LNWR George the Fifth
The George the Fifth Steam Locomotive Trust has now had its charitable status confirmed (Registered Charity Number 1153991), has unlocked the first tranche of its matched funding and is close to making the second.
On the design and engineering front, the group’s recent focus has been the frames, whose thickness they plan to increase partly for extra strength and partly to accommodate the processes of Tata.
Evaluation work on the class’s valve gear has also been undertaken: inaccuracies on the drawing board have long been known to have caused irregularities in the engines’ beats, thanks to errors by the German company responsible for designing the valve gear, the Schmidt Superheater Company. By the time the problem was recognised, war had made it impossible for the LNWR to require the company to undertake remedial work; and in practice, the problems did not produce major operational difficulties.
Finally, the group has been given a whistle, purportedly taken from the last L&Y 4-6-0 prior to its scrapping in 1951; the intention is to auction this item to raise funds, subject to documentary evidence to show the veracity of its status being secured. Meanwhile, pictures of work on the smokebox door can be seen on this blog update.
Copies of the group’s GER F5 drawings have been passed to Tyseley, and the group is now awaiting a formal offer for workshop machining and frame erection. The group was also expecting, at the time of its last engineering update, to place the order for the diagonal stay that sits beneath the bunker and footplate, and it has passed a drawing of the footplate supports to Premier Castings. Consideration is being given to turning out the locomotive in GER Prussian Blue livery, while the group has also clarified that the number 67218 has been chosen primarily due to the availability of the smoke box plate – that, and the fact that the next number in sequence, 67219 (obviously enough), was the number of an F6!

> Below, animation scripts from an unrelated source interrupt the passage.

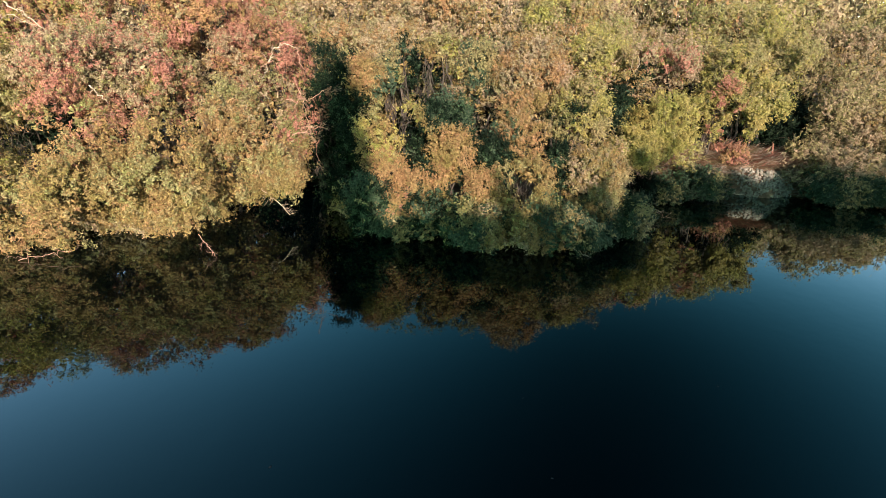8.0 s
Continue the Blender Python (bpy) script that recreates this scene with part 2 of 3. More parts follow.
def tubes(paths, sides=6):
    """Tapered tubes along polylines: each path is (points, radii)."""
    verts, faces, start = [], [], 0
    for pts, radii in paths:
        pts, radii = np.asarray(pts, float), np.asarray(radii, float)
        along = unit(np.gradient(pts, axis=0))
        ref = np.where(np.abs(along[:, 2:3]) > 0.9, [[1.0, 0, 0]], [[0, 0, 1.0]])
        u = unit(np.cross(along, ref))
        w = np.cross(along, u)
        ang = np.arange(sides) * 2 * math.pi / sides
        ring = pts[:, None] + radii[:, None, None] * (np.cos(ang)[None, :, None] * u[:, None] + np.sin(ang)[None, :, None] * w[:, None])
        n = len(pts)
        verts.append(ring.reshape(-1, 3))
        i, j = np.meshgrid(np.arange(n - 1), np.arange(sides), indexing="ij")
        i, j = i.ravel(), j.ravel()
        k = (j + 1) % sides
        faces.append(start + np.stack([i * sides + j, i * sides + k, (i + 1) * sides + k, (i + 1) * sides + j], 1))
        start += n * sides
    return np.concatenate(verts), np.concatenate(faces)


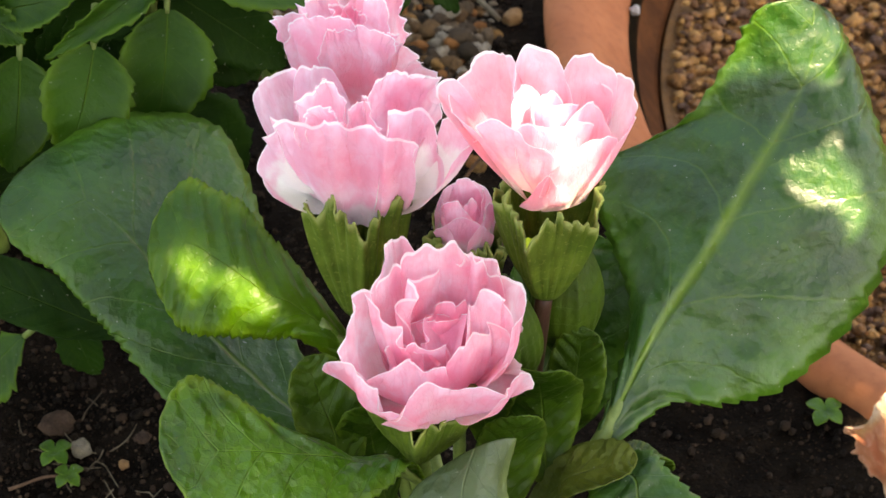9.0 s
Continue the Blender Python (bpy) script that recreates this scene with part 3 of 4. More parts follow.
LEAF_LOW_LEFT = [
    ((0.6, 0.5, 5.6), (0.7, 0.3, 5.6), (0.8, 0.1, 5.7)),
    ((-0.2, 0.3, 6.9), (-0.1, 0.0, 7.0), (0.3, -0.4, 7.1)),
    ((-1.1, 0.1, 7.3), (-0.9, -0.1, 7.4), (-0.6, -1.0, 7.1)),
    ((-2.2, 0.4, 8.0), (-2.2, -0.2, 8.0), (-2.0, -1.8, 7.1)),
    ((-3.2, 0.8, 8.8), (-3.5, -0.2, 8.5), (-3.4, -2.2, 7.4)),
    ((-4.2, 1.3, 9.6), (-4.7, -0.3, 9.0), (-4.6, -2.1, 8.0)),
    ((-5.1, 1.4, 10.3), (-5.6, -0.3, 9.5), (-5.5, -1.4, 8.9)),
]
LEAF_YELLOW = [
    ((0.2, 3.4, 6.6), (0.1, 3.2, 6.6), (0.0, 3.0, 6.6)),
    ((-1.0, 4.8, 8.8), (-1.2, 3.7, 8.7), (-1.5, 3.5, 8.0)),
    ((-1.8, 6.1, 9.6), (-2.3, 4.2, 9.3), (-2.4, 3.7, 8.2)),
    ((-2.3, 6.8, 10.0), (-3.2, 5.1, 9.8), (-3.5, 4.0, 8.3)),
    ((-3.1, 7.4, 10.4), (-4.0, 5.7, 10.1), (-4.3, 4.3, 8.4)),
    ((-3.8, 7.7, 10.8), (-4.8, 5.8, 10.0), (-4.8, 4.7, 8.7)),
]
LEAF_BIG_LEFT = [
    ((0.2, 3.4, 3.4), (0.1, 3.0, 3.4), (0.0, 2.6, 3.4)),
    ((-0.9, 3.5, 4.9), (-1.2, 3.0, 5.0), (-2.4, 2.7, 5.2)),
    ((-1.3, 6.9, 5.9), (-2.7, 4.7, 6.0), (-4.8, 3.8, 6.3)),
    ((-1.3, 10.0, 6.7), (-4.0, 6.2, 7.2), (-5.8, 5.5, 7.1)),
    ((-1.9, 12.7, 7.8), (-5.2, 8.2, 8.6), (-6.4, 6.2, 7.8)),
    ((-4.3, 12.4, 9.0), (-6.5, 9.0, 9.5), (-7.2, 7.2, 8.6)),
    ((-6.7, 11.3, 9.4), (-8.1, 8.9, 9.8), (-8.2, 7.5, 9.1)),
]
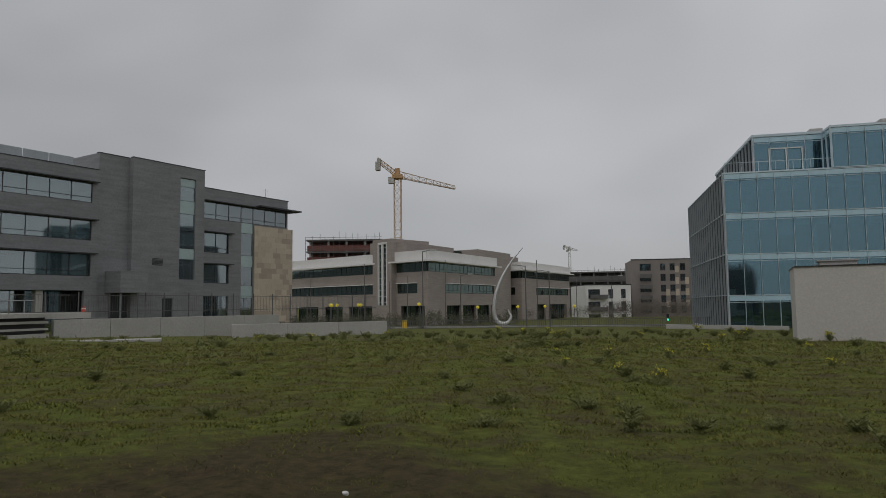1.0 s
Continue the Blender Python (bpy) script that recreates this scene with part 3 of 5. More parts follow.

The second combined stretcher frame has no been cast, and the third is due for completion in December.
32424 Beachy Head
The latest news update from the Brighton Atlantic contains plenty of detail about the arrival, testing and fitting of new components.
The cylinder block from Barry rescuee 2861 has now been reclaimed for us in 4709, albeit with much work still to do to replace bores and cover studs, and fit various finishing items. The bosses for the trailing driving wheels have now been machined and fitted, and their keyways cut.
The Dean Goods Facebook group continues to post occasional updates, including multiple reports of progress towards opening a bank account. Despite reports on October 3rd, October 14th and November 4th, the group appears not to have been able to complete this step yet. They have also stated that a formal constitution for the group is in the works.
Meanwhile, the West Somerset Railway has withdrawn its ‘small mogul’ 9351 for its first ten-year overhaul. A rebuild of praire tank 5193, the locomotive represents a class that only ever existed on the drawing board at Swindon, and has proved a highly useful performer on the railway since it entered service in September 2004.